◆ **GOAL**
Among the entries below, extract exactly the lines that run from the one with "import math" through the one with "scene.render.fps = FPS", both ends included.

◆ **RECORDS FOR PROCESSING**
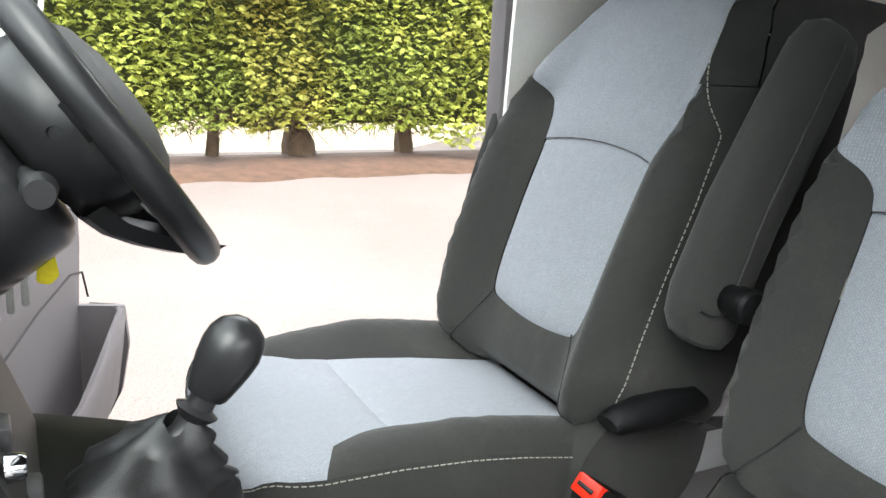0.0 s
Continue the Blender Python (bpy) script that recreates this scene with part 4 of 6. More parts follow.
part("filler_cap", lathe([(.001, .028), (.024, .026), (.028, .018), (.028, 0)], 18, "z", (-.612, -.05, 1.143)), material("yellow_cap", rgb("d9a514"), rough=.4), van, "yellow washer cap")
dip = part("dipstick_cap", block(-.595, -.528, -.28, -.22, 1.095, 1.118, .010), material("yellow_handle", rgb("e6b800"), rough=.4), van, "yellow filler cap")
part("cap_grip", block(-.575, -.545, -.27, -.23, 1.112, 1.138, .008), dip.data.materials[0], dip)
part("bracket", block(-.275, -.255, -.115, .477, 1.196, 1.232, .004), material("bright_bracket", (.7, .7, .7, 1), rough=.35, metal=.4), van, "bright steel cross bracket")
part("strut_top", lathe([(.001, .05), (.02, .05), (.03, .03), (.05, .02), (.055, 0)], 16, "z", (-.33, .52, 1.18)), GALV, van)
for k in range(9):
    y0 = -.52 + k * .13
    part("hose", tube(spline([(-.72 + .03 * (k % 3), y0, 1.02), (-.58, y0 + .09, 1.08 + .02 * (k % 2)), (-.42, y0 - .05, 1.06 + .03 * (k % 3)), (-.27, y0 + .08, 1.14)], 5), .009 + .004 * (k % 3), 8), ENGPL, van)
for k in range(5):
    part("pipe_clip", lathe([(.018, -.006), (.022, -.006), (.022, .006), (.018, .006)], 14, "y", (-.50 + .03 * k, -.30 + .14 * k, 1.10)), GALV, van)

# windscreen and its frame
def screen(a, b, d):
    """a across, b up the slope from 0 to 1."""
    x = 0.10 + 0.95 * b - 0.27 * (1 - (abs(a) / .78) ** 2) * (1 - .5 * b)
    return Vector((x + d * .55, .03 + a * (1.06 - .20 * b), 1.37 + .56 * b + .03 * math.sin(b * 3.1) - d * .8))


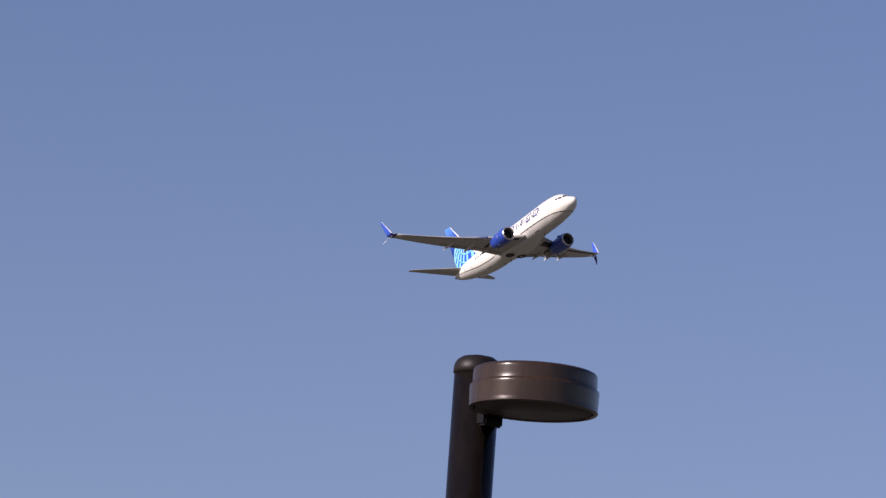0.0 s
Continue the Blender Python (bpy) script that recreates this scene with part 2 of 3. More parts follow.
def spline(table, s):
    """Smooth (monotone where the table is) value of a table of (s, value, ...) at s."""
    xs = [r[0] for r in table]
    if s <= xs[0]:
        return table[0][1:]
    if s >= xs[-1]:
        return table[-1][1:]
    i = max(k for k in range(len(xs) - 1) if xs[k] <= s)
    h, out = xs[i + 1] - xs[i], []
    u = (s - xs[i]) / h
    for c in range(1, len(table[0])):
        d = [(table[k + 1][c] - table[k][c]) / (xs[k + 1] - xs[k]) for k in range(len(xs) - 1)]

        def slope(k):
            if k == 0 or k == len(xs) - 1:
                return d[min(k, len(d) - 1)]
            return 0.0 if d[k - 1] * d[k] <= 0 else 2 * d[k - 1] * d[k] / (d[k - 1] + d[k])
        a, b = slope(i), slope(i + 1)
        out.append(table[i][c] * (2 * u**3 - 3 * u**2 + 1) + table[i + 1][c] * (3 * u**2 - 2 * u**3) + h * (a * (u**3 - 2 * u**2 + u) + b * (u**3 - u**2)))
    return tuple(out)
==
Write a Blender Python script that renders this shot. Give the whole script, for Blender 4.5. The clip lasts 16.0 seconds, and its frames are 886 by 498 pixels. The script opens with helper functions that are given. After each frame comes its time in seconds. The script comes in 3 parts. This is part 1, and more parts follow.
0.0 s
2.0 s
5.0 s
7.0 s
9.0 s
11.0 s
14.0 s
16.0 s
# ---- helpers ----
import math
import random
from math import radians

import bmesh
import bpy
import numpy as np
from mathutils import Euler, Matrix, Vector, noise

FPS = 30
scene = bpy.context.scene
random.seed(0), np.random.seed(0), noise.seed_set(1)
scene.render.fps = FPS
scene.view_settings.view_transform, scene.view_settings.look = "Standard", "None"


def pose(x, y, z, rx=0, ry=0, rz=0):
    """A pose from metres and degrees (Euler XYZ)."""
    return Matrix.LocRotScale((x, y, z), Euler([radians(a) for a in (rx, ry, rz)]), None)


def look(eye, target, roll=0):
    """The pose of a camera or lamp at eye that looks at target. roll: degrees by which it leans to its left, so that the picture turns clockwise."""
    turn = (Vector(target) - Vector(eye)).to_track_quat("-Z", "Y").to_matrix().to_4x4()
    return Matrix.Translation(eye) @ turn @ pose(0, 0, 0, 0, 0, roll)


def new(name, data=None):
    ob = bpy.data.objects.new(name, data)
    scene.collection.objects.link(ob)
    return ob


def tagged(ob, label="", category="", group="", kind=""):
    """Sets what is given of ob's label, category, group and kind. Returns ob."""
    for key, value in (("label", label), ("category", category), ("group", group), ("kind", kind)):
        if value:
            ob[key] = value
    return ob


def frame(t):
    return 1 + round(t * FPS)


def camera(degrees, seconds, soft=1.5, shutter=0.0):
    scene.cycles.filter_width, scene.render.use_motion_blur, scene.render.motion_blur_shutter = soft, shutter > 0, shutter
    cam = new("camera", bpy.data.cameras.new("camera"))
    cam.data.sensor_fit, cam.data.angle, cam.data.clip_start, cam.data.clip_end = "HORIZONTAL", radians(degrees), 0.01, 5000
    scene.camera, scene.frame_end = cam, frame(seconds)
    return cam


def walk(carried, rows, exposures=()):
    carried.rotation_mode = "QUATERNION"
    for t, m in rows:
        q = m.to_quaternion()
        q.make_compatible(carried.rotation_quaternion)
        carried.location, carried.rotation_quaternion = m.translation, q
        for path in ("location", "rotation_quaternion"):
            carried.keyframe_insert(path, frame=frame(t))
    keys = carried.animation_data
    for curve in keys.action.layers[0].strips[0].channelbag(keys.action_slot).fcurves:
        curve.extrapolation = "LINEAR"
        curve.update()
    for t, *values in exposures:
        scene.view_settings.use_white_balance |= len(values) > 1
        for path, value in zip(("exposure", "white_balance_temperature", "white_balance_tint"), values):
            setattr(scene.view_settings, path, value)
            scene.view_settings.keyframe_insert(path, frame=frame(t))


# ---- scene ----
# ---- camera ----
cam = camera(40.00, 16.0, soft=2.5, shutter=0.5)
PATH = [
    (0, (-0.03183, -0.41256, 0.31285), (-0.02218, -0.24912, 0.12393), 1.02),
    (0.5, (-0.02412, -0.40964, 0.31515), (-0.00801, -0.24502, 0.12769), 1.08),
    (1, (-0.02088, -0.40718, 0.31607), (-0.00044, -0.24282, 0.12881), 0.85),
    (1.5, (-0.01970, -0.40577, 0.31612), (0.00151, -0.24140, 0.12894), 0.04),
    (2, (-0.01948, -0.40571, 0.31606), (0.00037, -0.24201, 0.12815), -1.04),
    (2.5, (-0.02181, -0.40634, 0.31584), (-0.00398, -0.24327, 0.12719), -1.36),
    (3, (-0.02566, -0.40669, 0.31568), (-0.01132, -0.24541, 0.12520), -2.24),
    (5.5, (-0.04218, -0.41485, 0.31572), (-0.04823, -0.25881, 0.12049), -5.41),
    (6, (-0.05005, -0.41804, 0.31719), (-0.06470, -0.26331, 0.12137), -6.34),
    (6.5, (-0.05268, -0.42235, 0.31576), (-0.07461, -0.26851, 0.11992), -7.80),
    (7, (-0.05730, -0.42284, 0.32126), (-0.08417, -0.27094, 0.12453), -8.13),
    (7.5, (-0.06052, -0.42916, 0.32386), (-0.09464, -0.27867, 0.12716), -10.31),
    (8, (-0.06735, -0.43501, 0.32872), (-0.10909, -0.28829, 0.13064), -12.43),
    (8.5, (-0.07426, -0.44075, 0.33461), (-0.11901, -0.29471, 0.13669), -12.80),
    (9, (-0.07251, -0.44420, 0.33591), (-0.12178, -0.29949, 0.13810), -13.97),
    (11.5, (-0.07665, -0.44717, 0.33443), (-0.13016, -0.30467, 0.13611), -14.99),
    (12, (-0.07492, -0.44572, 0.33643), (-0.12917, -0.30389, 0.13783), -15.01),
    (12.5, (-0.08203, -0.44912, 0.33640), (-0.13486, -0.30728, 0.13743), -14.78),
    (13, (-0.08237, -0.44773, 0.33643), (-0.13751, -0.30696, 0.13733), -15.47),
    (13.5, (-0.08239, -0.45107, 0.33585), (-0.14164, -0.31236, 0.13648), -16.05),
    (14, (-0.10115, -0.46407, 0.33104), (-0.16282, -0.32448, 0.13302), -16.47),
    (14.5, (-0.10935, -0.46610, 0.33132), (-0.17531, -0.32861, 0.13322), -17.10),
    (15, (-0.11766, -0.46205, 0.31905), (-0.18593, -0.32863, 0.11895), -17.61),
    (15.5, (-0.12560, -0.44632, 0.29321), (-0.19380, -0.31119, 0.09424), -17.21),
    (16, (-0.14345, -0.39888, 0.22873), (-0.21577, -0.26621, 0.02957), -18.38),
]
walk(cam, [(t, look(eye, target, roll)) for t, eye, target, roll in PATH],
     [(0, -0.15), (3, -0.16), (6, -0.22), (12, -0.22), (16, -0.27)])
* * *
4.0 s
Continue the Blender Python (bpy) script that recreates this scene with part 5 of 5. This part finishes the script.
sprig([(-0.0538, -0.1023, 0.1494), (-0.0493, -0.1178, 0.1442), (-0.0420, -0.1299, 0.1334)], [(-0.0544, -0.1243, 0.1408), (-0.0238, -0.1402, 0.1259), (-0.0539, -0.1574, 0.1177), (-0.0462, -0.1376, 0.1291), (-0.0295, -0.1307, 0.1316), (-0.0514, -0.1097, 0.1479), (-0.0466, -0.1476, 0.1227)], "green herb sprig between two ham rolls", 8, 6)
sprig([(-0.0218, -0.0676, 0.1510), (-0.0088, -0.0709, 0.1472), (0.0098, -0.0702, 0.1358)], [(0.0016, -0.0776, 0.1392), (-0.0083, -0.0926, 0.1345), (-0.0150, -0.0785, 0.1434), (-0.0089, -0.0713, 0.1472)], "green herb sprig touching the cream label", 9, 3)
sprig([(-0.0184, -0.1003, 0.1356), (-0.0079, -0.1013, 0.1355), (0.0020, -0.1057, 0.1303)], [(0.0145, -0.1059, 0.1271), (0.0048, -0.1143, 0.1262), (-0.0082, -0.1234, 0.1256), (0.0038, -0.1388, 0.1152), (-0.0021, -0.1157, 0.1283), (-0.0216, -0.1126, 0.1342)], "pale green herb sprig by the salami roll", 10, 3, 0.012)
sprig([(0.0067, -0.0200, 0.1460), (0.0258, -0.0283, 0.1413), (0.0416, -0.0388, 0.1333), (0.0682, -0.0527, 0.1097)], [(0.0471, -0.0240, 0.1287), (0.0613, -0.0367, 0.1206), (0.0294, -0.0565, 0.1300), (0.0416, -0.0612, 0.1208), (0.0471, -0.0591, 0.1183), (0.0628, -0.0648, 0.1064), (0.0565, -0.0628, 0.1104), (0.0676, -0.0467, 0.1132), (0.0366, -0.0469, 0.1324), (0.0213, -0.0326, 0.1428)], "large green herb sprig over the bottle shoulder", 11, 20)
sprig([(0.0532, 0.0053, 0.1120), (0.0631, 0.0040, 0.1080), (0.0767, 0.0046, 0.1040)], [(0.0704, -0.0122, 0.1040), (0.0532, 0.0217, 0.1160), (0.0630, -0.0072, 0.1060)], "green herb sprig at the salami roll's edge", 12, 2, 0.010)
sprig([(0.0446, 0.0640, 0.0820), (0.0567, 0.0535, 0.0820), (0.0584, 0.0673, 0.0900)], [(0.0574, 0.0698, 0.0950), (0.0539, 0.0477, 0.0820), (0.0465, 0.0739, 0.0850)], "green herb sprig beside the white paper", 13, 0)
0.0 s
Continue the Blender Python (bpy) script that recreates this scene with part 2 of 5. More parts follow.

◆ **ANSWER TO THE PROBLEM**
import math
import random
from math import radians

import bmesh
import bpy
import numpy as np
from mathutils import Euler, Matrix, Vector, noise

FPS = 30
scene = bpy.context.scene
random.seed(0), np.random.seed(0), noise.seed_set(1)
scene.render.fps = FPS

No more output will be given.